Me compro una goma y un sacapuntas. Lápiz no, porque tengo muchos en casa. Pero ninguno tiene punta todavía. Cojo el manuscrito y leo. Se me escapan las comas, me aturullan las tildes y las palabras, amigas-enemigas, no me suenan bien. Un castaño centenario me cuenta sus historias y yo me siento ligada a la corteza rugosa de su realidad inventada. Me encabrito con el mundo y me sosiego con su calma. Miro por la ventana y no hay árboles en la calle, ni oxígeno, ni verde.

Necesito una tregua.

sábado, 31 de julio de 2010

Crecer (Con un año de adelanto y una semana de retraso)


Hay muchas maneras de crecer. En años, en centímetros, en sabiduría.

Gema nunca creció mucho en centímetros. Eso a pesar de la leche que le obligaron a beber toda la vida. Aunque nunca le importó demasiado: jugó al baloncesto, se hizo tupes impensables que aumentaban su estatura, y entre calcio y endocrinos su cuerpecillo de bailarina superó el metro sesenta.

En años crecemos todos inevitablemente. Pero algunos lo aprovechan mejor que otros. Gema me salvó cien veces sobre una balsa de madera en un río imaginario lleno de cocodrilos. Ellos mordían mi pierna y cuando estaba a punto de ser devorada, Gema tiraba de mi y me curaba las heridas. Luego, como si no hubiera pasado nada nos ibamos a ver la tele. Fuimos cajeras mientras sacábamos los platos del lavavajillas, gimnastas artísticas al son del Amor brujo, diseñadoras de moda, presentadoras de televisión emulando a Julia Otero, canguros sumergidos en el río del Soto, asesinas y detectives y otras cien profesiones más.
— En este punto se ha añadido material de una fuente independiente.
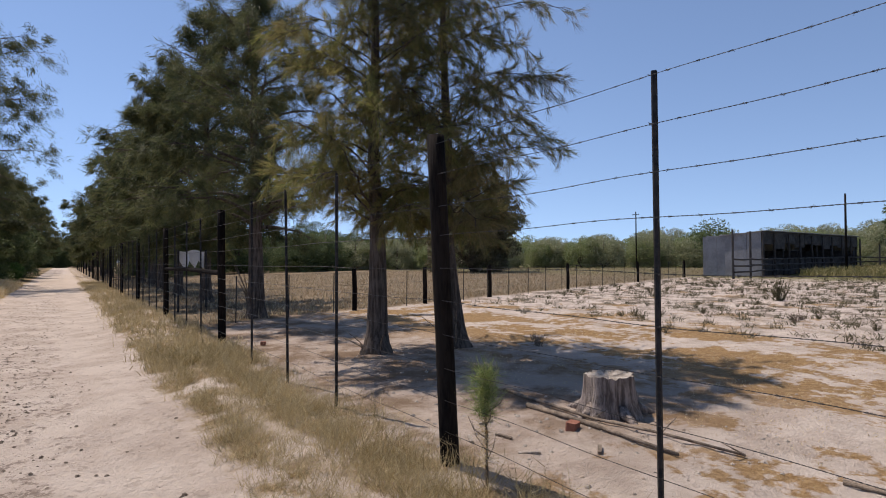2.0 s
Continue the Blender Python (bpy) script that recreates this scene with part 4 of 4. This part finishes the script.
def far_house(at, size, rz, label):
    root = thing("farm_building", (*at, 0), label, "building", rz=rz)
    w, d, h = size
    Geo().box(pose(0, 0, 0), w, d, h, 0.02).put("wall", M_WALL, root)
    v = [(-w / 2 - 0.3, -d / 2 - 0.3, h), (w / 2 + 0.3, -d / 2 - 0.3, h), (w / 2 + 0.3, d / 2 + 0.3, h), (-w / 2 - 0.3, d / 2 + 0.3, h), (-w / 2 - 0.3, 0, h + d * 0.22), (w / 2 + 0.3, 0, h + d * 0.22)]
    mesh_ob("roof", v, [(0, 1, 5, 4), (2, 3, 4, 5), (1, 2, 5), (3, 0, 4), (3, 2, 1, 0)], M_ROOF, root)
    for k in range(max(2, int(w / 3))):
        x = -w / 2 + (k + 0.5) * w / max(2, int(w / 3))
        Geo().box(pose(x, -d / 2 - 0.02, h * 0.4), 1.0, 0.06, 0.9).put("window", M_SHED_DARK, root)


def white_tarp():
    """A pale sheet hung over a frame among the trees."""
    root = thing("hung_sheet", (3.35, 17.0, 0), "white sheet hung over a pole frame under the trees", "sheet")
    verts, faces = [], []
    for i in range(9):
        for k in range(5):
            verts.append((-0.32 + i * 0.08, 0.05 * math.sin(i * 1.7) * (k / 4), 1.70 - k * (0.07 + 0.03 * (i % 3)) - 0.03 * math.sin(i)))
    for i in range(8):
        for k in range(4):
            b = i * 5 + k
            faces.append((b, b + 1, b + 6, b + 5))
    ob = mesh_ob("cloth", verts, faces, M_SHEET, root)
    mod = ob.modifiers.new("thickness", "SOLIDIFY")
    mod.thickness = 0.02
    for x in (-0.36, 0.36):
        Geo().tube([(x, 0, -0.05), (x, 0, 1.72)], 0.03, 6).put("post", M_STEEL, root)


stable()
low_wall_panel()
rail_fence()
white_shed()
utility_pole((47.5, -8.7), 5.7, "dark utility pole with a transformer box", True)
utility_pole((46.1, 17.0), 5.75, "plain dark pole standing behind the stable", False, False)
utility_pole((56, 42), 6.7, "distant dark utility pole above the orchard", False)
drum((38.4, -7.6), 70)
drum((38.6, -13.4), 20)
trough_pen((41.0, -8.6))
polytunnel()
pole_pen()
far_house((22, 96), (14, 6, 2.8), 5, "low pale farm building beyond the dry paddock")
far_house((34, 108), (9, 6, 2.6), -8, "low pale farm building beyond the dry paddock")
white_tarp()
En sabiduría siempre estuvo por delante. Pero es que es la hermana mayor, y eso viene de fábrica. Por cierto que les diré que ella es rubia y yo morena, ella tiene el pelo liso y yo rizado, ella es de ciencias y yo de letras, pero compartimos escote escurridizo, piernas bonitas y la capacidad de hablar durante horas. Y aunque nos hemos hecho parecidas con el tiempo, yo sigo envidiando su energía, su alegría y el optimismo que no se le agota nunca.

Hace una semana fue su cumpleaños. Celebramos que hace tiempo que dejó de crecer en centímetros, que en años poco importa porque está estupenda y que en sabiduría ha crecido más que nunca. Que ha muerto y ha resucitado.
Y todo con un año de adelanto del propio cristo.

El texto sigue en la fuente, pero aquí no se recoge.